If aggregate demand for the spiritual were changing over time, that might indicate a demographic shift (from immigration, say) or — and this would be more interesting — it might provide a measure of movements in dissatisfaction with life in general. For example, a trend of decreasing demand might indicate that people are becoming more satisfied with life, or at least that they are able to find what they want in the temporal world without needing to turn to the spiritual.
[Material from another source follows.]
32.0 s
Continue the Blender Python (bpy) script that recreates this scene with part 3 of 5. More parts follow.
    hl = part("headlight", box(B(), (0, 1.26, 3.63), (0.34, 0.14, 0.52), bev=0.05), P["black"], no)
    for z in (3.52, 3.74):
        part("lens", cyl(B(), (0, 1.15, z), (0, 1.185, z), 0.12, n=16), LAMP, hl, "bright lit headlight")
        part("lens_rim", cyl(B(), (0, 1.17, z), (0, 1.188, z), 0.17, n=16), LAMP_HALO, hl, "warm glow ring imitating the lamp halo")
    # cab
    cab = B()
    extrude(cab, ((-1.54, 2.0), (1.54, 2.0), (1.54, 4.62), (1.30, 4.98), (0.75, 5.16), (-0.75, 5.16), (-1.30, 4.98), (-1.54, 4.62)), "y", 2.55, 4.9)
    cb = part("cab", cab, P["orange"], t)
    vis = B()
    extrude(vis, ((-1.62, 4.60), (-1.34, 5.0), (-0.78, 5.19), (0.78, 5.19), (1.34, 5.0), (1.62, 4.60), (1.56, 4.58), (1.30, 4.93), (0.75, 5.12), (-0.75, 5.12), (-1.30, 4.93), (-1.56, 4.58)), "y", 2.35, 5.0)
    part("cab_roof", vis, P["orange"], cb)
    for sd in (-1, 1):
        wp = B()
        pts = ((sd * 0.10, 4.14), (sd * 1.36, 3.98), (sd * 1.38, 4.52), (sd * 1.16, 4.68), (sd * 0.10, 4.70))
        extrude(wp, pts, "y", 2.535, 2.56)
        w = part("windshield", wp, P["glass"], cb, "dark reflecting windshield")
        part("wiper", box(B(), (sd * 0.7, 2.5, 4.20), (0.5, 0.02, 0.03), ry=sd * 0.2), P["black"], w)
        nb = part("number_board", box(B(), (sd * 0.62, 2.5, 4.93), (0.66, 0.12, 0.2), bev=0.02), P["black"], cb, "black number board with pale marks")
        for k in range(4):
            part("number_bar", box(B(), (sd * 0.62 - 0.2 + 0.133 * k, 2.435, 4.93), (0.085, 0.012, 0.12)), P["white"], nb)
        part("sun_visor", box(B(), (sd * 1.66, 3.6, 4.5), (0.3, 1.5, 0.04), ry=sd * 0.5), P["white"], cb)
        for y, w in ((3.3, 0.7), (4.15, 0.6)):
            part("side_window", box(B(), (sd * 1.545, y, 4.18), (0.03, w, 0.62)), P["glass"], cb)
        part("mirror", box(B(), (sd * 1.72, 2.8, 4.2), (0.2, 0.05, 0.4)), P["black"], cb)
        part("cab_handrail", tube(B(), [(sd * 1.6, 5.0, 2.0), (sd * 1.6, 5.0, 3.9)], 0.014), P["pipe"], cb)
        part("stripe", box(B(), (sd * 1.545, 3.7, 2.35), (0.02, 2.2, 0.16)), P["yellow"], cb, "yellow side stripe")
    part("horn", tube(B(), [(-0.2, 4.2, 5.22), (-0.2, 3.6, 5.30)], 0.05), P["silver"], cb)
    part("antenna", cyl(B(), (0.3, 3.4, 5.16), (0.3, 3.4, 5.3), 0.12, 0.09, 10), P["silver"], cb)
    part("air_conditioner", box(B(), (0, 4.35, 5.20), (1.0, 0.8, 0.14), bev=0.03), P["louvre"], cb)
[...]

*sigh* So little time, so many pointless things to waste my time thinking about.

Update 1:

Adam read this and interpreted it as my suggesting that as people become richer, they become less religious. Rereading it, I guess that’s a fair interpretation, but it’s not what I meant at all. My current suspicion is that, on the whole, demand for the spiritual has remained remarkably constant over the years. With absolutely no figures to back it up, I reckon that aggregate demand in Australia reached a low-point in the early ’80s, increased steadily and has largely stabilised since the turn of the century. I think that the aggregate demand now is much closer to historical trend levels and that the early ’80s represented a temporary low point. I also think that the reversion-to-the-mean that we’ve seen over the last 30 years has not come from a return to 1950s-style religion, but from a general embrace of smaller aspects of spirtuality coupled with nostalgic, idealised views of the distant past and an increasing distrust of authority and “the system”. The diversity that ensued has therefore seen the rise (or perhaps more accurately, the return) of stuff like paganism and astrology, coupled with attempts to merge these small-scale, anti-establishment religious views with pop science in the form of stuff like “What the bleep do we know?” and so forth.
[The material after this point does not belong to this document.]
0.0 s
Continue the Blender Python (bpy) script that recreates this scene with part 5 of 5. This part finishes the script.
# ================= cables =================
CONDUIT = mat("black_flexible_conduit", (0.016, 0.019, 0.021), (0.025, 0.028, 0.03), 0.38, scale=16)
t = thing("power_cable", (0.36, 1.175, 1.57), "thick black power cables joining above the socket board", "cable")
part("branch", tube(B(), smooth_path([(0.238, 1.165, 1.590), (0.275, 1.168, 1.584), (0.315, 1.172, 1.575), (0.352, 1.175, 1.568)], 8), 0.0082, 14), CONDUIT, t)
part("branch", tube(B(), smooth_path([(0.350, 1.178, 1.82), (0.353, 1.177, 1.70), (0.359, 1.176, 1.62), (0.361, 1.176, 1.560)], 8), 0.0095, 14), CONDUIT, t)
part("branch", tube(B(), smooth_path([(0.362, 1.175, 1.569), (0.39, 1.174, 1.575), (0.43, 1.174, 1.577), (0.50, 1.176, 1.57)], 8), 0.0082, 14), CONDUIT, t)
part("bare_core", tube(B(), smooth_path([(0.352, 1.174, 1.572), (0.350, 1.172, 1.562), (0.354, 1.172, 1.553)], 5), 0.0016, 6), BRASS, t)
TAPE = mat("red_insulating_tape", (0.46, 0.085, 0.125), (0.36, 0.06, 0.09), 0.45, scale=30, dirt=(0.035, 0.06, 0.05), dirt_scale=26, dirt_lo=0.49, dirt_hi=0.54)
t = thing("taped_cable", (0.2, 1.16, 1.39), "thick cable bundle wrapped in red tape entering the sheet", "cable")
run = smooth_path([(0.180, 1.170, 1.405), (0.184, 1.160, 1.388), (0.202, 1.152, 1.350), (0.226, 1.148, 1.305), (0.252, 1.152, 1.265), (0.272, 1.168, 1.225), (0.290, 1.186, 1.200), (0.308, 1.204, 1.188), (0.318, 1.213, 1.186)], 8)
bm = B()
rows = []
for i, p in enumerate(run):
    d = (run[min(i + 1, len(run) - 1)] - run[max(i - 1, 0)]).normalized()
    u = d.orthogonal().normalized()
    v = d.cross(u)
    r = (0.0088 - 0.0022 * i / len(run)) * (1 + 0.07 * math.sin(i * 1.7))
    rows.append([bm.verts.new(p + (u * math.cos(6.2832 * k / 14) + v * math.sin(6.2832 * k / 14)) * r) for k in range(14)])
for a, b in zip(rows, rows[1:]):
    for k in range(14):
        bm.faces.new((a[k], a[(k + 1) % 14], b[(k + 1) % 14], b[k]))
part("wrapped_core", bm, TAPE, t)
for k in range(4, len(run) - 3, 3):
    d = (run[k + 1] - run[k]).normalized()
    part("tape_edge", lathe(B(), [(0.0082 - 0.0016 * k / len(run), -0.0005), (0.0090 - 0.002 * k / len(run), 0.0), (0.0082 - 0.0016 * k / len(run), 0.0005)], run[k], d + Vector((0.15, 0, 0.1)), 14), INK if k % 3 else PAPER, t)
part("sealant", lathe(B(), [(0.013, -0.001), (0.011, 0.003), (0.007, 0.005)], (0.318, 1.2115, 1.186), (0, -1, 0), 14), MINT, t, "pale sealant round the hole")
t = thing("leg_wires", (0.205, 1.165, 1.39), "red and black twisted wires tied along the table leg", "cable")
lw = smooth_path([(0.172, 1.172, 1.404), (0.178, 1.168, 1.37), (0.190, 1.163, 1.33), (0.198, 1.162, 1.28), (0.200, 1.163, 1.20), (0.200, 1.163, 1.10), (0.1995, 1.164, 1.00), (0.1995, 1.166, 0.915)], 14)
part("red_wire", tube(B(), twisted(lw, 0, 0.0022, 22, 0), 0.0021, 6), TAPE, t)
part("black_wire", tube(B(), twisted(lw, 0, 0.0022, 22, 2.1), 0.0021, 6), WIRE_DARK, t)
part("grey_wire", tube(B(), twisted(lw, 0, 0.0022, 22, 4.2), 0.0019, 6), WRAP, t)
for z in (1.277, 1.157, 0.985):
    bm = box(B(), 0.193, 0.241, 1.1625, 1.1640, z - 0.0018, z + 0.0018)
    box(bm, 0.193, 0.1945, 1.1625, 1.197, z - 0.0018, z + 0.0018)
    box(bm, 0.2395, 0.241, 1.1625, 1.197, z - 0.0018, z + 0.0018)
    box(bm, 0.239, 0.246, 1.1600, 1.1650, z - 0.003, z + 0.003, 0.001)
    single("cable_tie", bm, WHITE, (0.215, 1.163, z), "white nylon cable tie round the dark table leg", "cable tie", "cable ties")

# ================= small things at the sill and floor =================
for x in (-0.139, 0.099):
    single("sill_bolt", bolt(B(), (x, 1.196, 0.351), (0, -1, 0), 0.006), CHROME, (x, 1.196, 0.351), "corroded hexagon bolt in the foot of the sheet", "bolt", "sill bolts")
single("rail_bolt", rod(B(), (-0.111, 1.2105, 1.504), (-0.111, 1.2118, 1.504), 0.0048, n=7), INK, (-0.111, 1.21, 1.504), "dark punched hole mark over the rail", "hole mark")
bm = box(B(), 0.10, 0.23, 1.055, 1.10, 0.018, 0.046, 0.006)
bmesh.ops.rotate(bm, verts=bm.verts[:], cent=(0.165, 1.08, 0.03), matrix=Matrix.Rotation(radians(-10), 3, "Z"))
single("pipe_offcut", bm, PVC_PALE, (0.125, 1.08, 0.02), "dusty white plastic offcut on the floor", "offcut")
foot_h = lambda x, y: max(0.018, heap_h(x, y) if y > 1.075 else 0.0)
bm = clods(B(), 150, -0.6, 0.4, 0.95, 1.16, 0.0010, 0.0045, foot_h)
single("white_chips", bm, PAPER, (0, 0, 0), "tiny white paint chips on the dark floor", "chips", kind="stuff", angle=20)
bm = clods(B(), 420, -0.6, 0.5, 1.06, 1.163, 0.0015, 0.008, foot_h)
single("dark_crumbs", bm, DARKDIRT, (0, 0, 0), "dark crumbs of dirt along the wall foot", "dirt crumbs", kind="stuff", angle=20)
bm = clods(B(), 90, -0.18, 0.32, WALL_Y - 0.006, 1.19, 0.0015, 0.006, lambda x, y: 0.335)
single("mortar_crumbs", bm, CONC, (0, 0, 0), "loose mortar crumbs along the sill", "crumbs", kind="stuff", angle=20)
I’ve heard this latter stuff described as “quasi-religious” and to some extent, I agree. To the extent that they’re not codified, formalised or doctrinal, they’re only quasi-religious; but on the whole, I think that it still represents the same underlying desire for the spiritual that existed in the 1950s, simply expressed in a different form. So in that sense, there’s nothing “quasi” about it … it’s just “religious.”

Assuming that I’m correct in my gut-feel for the figures (which is why I’d love to find some proper figures instead of randomly waving my hands in the air), all of this just raises the questions of a) why is the demand there in general? and b1) why did it drop in the early ’80s? or b2) why, after dropping in the early ’80s, has it come back?